C'était un avis très attendu pour éclairer les débats sur la fin de vie. La Haute Autorité de santé (HAS) a jugé "impossible", mardi 6 mai, de déterminer qui pourrait bénéficier d'une aide à mourir en se basant sur un pronostic vital engagé "à moyen terme" ou sur une échéance liée à la "phase avancée" de la maladie. "Aucun pays européen" ayant légiféré sur l'euthanasie ou le suicide assisté "n'a retenu un critère d'ordre temporel", et le Québec y a "renoncé" avec le temps, relève-t-elle dans son avis, sans proposer aux députés de "critère alternatif".

"Il n'existe pas de consensus médical" permettant d'établir un "pronostic temporel" pour un patient à qui il resterait plusieurs mois ou années à vivre, souligne la HAS, après trois mois de travaux, initiés à la demande du ministère de la Santé. Actuellement, le pronostic vital d'un malade est évalué par les soignants avec des outils à la "fiabilité insuffisante" et avec un "degré d'incertitude important" au-delà de quelques heures ou quelques jours, insistent les experts.

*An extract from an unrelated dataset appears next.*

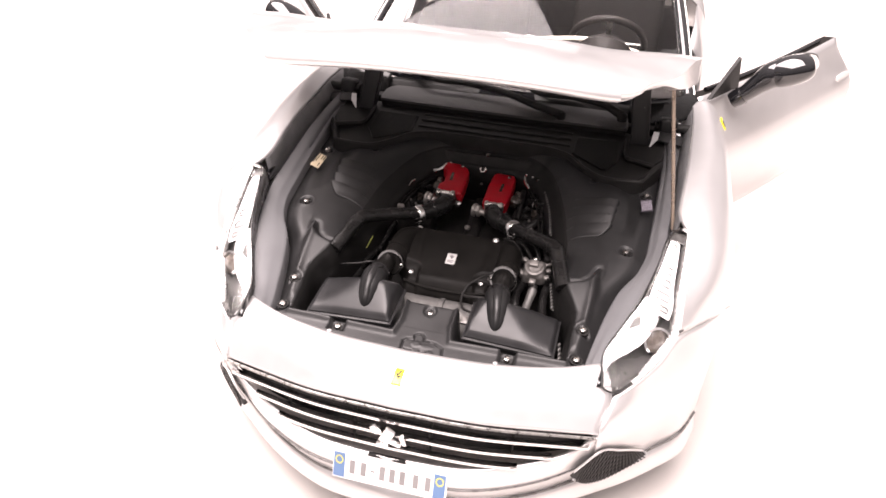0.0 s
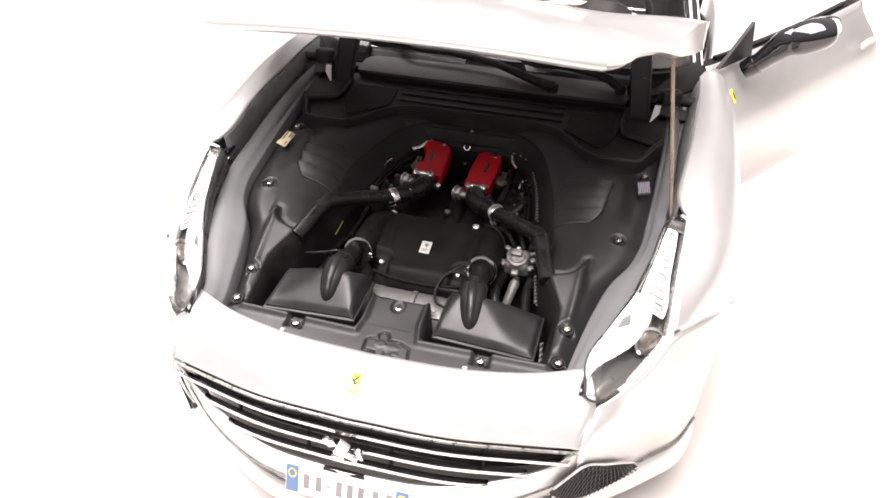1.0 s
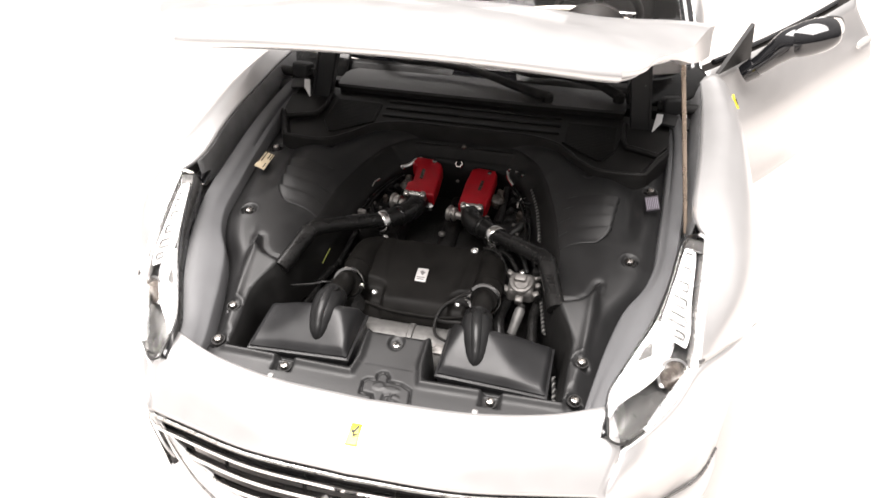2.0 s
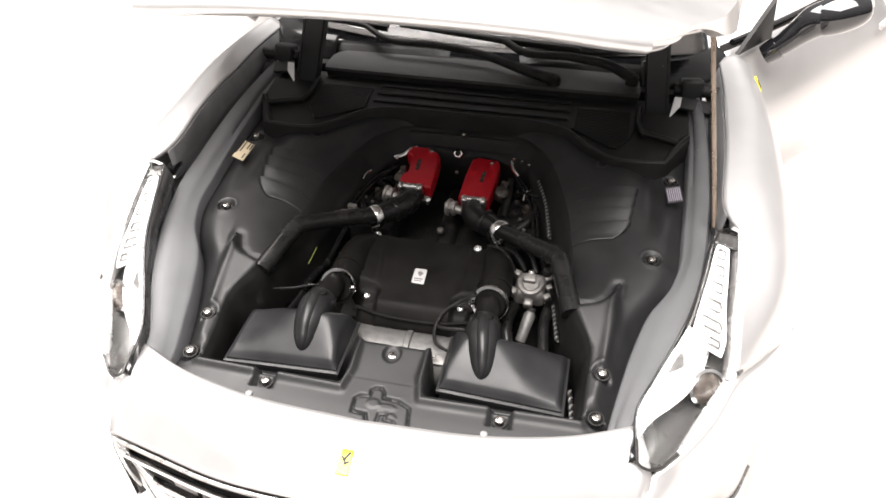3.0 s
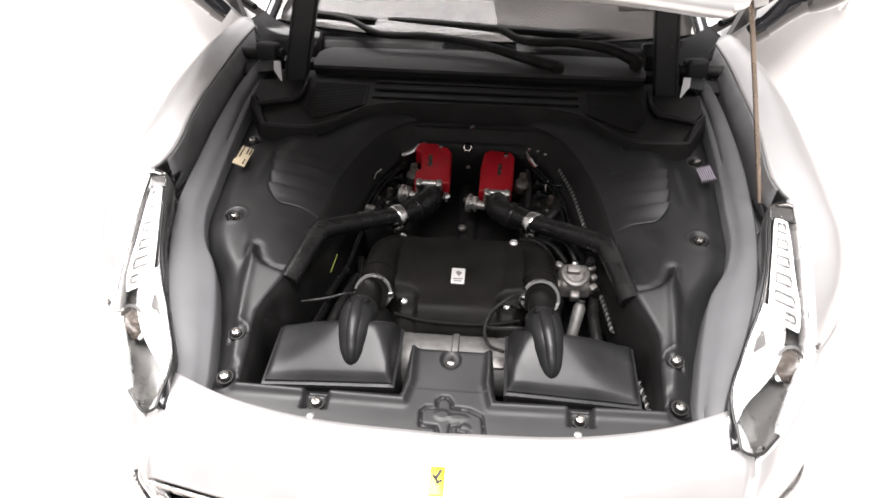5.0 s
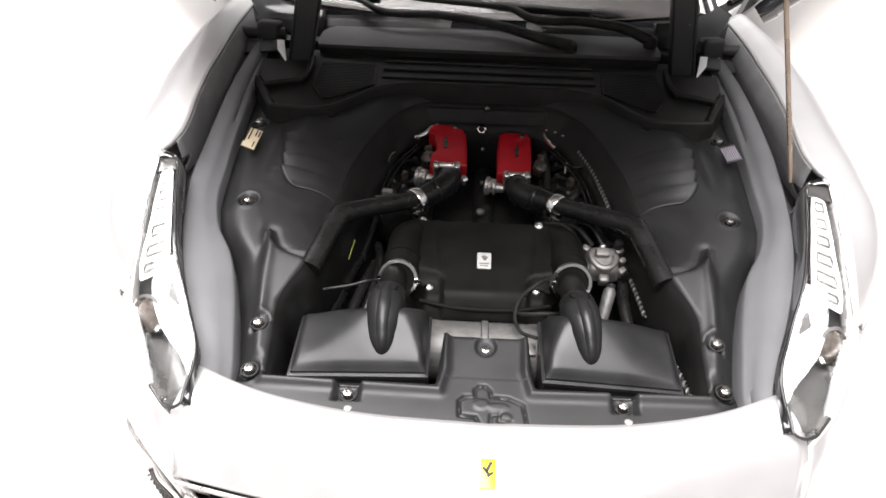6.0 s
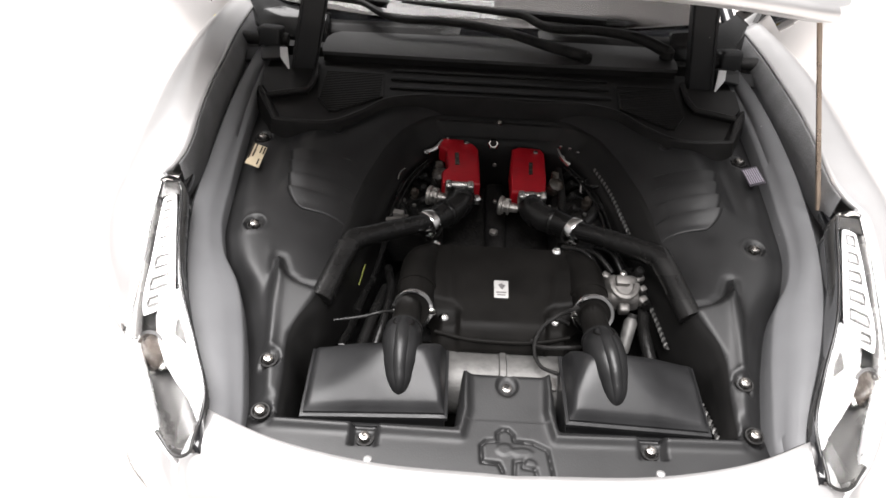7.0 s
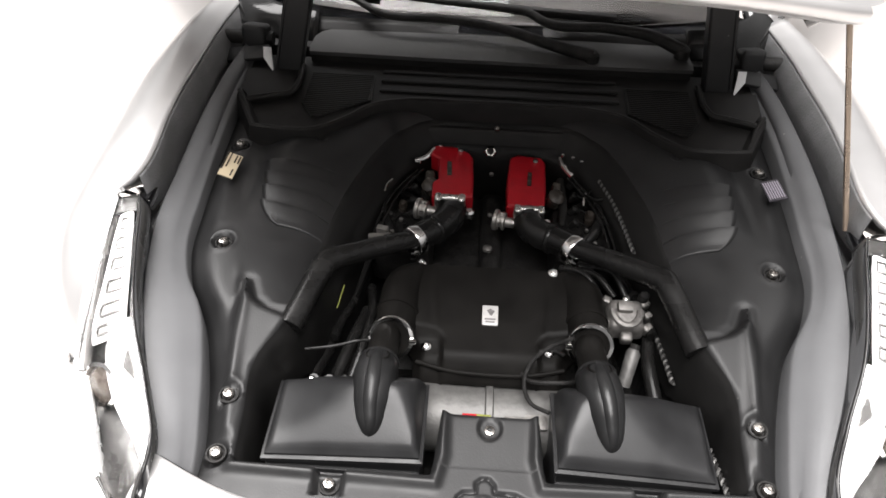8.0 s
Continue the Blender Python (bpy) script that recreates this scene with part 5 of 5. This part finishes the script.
# ---------------------------------------------------------------- cowl, wipers and windscreen
def build_cowl():
    # the top strip is a flat plate with rounded rear corners over a dark front face
    shape = [(-0.548, 3.672), (-0.2, 3.668), (0.2, 3.668), (0.548, 3.674), (0.552, 3.70), (0.546, 3.76), (0.530, 3.785), (0.505, 3.80), (0, 3.81), (-0.505, 3.80), (-0.530, 3.785), (-0.546, 3.76), (-0.552, 3.70)]
    tilt = Matrix(((1, 0, 0, 0), (0, 1, 0, 0), (0, 0.10, 1, -0.10 * 3.67), (0, 0, 0, 1)))
    cowl = part("cowl_panel", moved(prism(shape, 0.881, 0.892), tilt), COWLM, car, "grey-black plastic cowl strip below the windscreen", angle=30)
    part("cowl_face", moved(block((1.094, 0.05, 0.052), 0.006), place(0, 3.704, 0.857)), COVER, cowl)
    part("cowl_lip", moved(block((1.08, 0.016, 0.014), 0.005), place(0, 3.664, 0.838)), COVER, cowl)
    part("cowl_base", moved(block((1.46, 0.12, 0.10), 0.01), place(0, 3.80, 0.825)), DARK, cowl)
    part("cowl_slope", patch([[(-0.60, 3.79, 0.890), (0, 3.795, 0.892), (0.60, 3.79, 0.890)], [(-0.60, 3.84, 0.925), (0, 3.84, 0.928), (0.60, 3.84, 0.925)]], 20, 4), COVER, cowl, solid=0.004)

    def corner(s):
        rows = [[(0.545, 3.775, 0.868), (0.68, 3.785, 0.875), (0.79, 3.84, 0.892), (0.85, 3.94, 0.918)],
                [(0.545, 3.80, 0.915), (0.67, 3.82, 0.925), (0.77, 3.88, 0.936), (0.83, 3.96, 0.940)],
                [(0.545, 3.845, 0.945), (0.66, 3.86, 0.950), (0.74, 3.92, 0.954), (0.80, 4.00, 0.955)]]
        part("cowl_corner", flip(patch(rows, 20, 10), s), CORNERM, cowl, "black cowl corner", solid=0.005)

    both(corner)
    part("bulkhead", moved(block((1.5, 0.03, 0.45), 0.01), place(0, 3.735, 0.60)), DARK, cowl)

    # windscreen
    gx = np.linspace(-1, 1, 41)
    rows = []
    for k in np.linspace(0, 1, 16):
        half = 0.80 - 0.17 * k
        x = gx * half
        y = 3.80 + 0.90 * k + (0.20 - 0.04 * k) * gx**2
        z = 0.915 + 0.39 * math.sin(k * 1.25) / math.sin(1.25) - 0.02 * gx**2
        rows.append(np.stack([x, y, z], 1))
    rows = np.stack(rows)
    wind = part("windscreen", sheet(rows), GLASS, car, "clear raked windscreen", shadow=False, solid=0.008)
    for edge, nm in ((rows[:, 0], "pillar"), (rows[:, -1], "pillar"), (rows[-1], "header_rail")):
        part(nm, tube(edge, 0.026, 10, 30), GLOSS, wind, "black windscreen frame")
        if nm == "pillar":
            s = np.sign(edge[0, 0])
            part("pillar_trim", tube(edge + (0.026 * s, 0.012, 0.012), 0.004, 8, 30), STEEL, wind, "bright pillar strip")

    # wipers
    def wiper(path, b0, b1):
        pivot = path[0]
        arm = part("wiper", tube(path, [0.020, 0.016, 0.014, 0.013, 0.012, 0.010, 0.006], 10, 40), DARK, car, "black windscreen wiper")
        b0, b1 = np.array(b0), np.array(b1)
        mid = (b0 + b1) / 2
        d = b1 - b0
        ln = np.linalg.norm(d)
        yaw = math.degrees(math.atan2(d[1], d[0]))
        m = place(*mid, 0, -math.degrees(math.asin(d[2] / ln)), yaw)
        part("blade", moved(block((ln, 0.026, 0.012), 0.004), m @ place(0, 0, 0.004)), DARK, arm)
        part("rubber_edge", moved(block((ln * 0.96, 0.006, 0.022), 0.002), m @ place(0, 0.004, -0.006)), DARK, arm)
        part("pivot_cap", moved(lathe([(0.022, -0.02), (0.022, 0.006), (0.014, 0.014)], 14), place(*pivot)), DARK, arm)

    wiper([(0.262, 3.700, 0.908), (0.145, 3.725, 0.925), (0.008, 3.769, 0.945), (-0.169, 3.793, 0.958), (-0.36, 3.802, 0.962), (-0.45, 3.850, 0.985), (-0.575, 3.876, 0.995)], (-0.62, 3.885, 0.992), (-0.36, 3.853, 0.982))
    wiper([(0.520, 3.729, 0.924), (0.445, 3.769, 0.944), (0.313, 3.790, 0.955), (0.125, 3.800, 0.960), (0.075, 3.832, 0.975), (0.0, 3.842, 0.979), (-0.32, 3.864, 0.989)], (0.02, 3.845, 0.977), (0.336, 3.828, 0.970))


build_cowl()


# ---------------------------------------------------------------- bonnet, hinges and prop
HOOD_POSE = place(-0.022, 2.635, 1.506) @ place(0, 0, 0, 0, 1.5, 4.4) @ place(0, 0, 0, -26) @ place(0, -2.31, -0.735)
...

Le critère d'un pronostic vital engagé "à moyen terme" figurait dans le projet de loi initial porté par Catherine Vautrin en 2024, dont l'examen avait été interrompu par la dissolution de l'Assemblée nationale. Jugée floue, cette formulation avait été retirée au bénéfice de la notion de "phase avancée ou terminale" d'une maladie grave et incurable, qui a été conservée dans la proposition de loi qui doit être examinée dans l'hémicycle à partir de la mi-mai. 

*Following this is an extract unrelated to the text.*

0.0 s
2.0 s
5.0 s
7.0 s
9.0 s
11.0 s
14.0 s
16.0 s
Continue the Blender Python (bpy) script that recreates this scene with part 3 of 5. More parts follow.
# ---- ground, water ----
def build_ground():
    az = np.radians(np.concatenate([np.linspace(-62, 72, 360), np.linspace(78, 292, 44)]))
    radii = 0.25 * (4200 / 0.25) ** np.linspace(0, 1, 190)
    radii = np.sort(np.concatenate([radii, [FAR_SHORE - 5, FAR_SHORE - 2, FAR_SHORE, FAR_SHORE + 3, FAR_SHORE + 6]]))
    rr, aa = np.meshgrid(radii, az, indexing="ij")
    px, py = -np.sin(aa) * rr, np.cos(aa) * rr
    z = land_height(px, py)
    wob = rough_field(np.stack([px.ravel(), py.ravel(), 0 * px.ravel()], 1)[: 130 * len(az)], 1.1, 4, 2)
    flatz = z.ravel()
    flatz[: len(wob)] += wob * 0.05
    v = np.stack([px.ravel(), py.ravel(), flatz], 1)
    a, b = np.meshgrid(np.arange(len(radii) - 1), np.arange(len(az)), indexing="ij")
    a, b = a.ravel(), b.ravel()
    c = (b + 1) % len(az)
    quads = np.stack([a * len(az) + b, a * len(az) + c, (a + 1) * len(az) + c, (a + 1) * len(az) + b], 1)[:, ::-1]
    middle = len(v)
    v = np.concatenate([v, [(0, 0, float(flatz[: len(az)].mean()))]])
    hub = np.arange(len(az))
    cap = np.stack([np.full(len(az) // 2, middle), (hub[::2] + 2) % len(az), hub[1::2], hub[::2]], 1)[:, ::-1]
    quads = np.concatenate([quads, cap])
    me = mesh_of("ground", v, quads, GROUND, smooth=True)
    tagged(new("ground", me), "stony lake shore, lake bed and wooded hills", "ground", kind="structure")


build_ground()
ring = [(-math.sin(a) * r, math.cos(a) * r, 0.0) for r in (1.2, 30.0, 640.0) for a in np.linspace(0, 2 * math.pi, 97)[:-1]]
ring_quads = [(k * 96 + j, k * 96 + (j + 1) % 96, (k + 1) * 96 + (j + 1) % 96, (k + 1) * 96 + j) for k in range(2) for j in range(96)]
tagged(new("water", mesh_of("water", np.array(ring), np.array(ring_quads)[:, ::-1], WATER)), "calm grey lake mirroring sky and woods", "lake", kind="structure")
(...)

"S'extraire de la logique de 'prédiction'"

Cet avis de la HAS vient conforter le choix d'écarter toute référence au moyen terme. Plus largement, l'autorité indépendante invite à ne pas conditionner l'accès à l'aide à mourir à "un pronostic temporel individuel". "La notion de 'phase avancée' n'est pas une donnée purement temporelle, en ce sens qu'elle ne renvoie pas à l'échéance du décès, mais à la nature de la prise en charge", approuve ainsi l'autorité indépendante.

"La 'phase avancée' peut être définie comme l'entrée dans un processus irréversible marqué par l'aggravation de l'état de santé de la personne malade qui affecte sa qualité de vie."

la Haute Autorité de santé

dans son avis

Le groupe de travail monté par la HAS défend, surtout, l'importance d'offrir au patient, avant toute éventuelle demande d'aide à mourir, "un processus d'accompagnement et de délibération collective, centré sur la personne malade". Quels que soient les critères d'accès au suicide assisté ou à l'euthanasie, il appelle à "s'extraire de la logique de 'prédiction'" et à "éviter toute logique de 'procéduralisation'" de la fin de vie, pour se concentrer sur "la question du sens de ce qui est vécu et de ce qu'il reste à vivre".

A défaut de "prédiction de la quantité de vie restante", la HAS suggère de "retenir une logique d'anticipation et de prédiction de la qualité du reste à vivre". Le président de l'instance, Lionel Collet, y voit un possible "critère d'appréciation" des demandes d'aide active à mourir. "C'est la dimension subjective de la qualité de vie telle qu'elle est perçue par la personne concernée qui est à prendre en considération", plaide-t-il.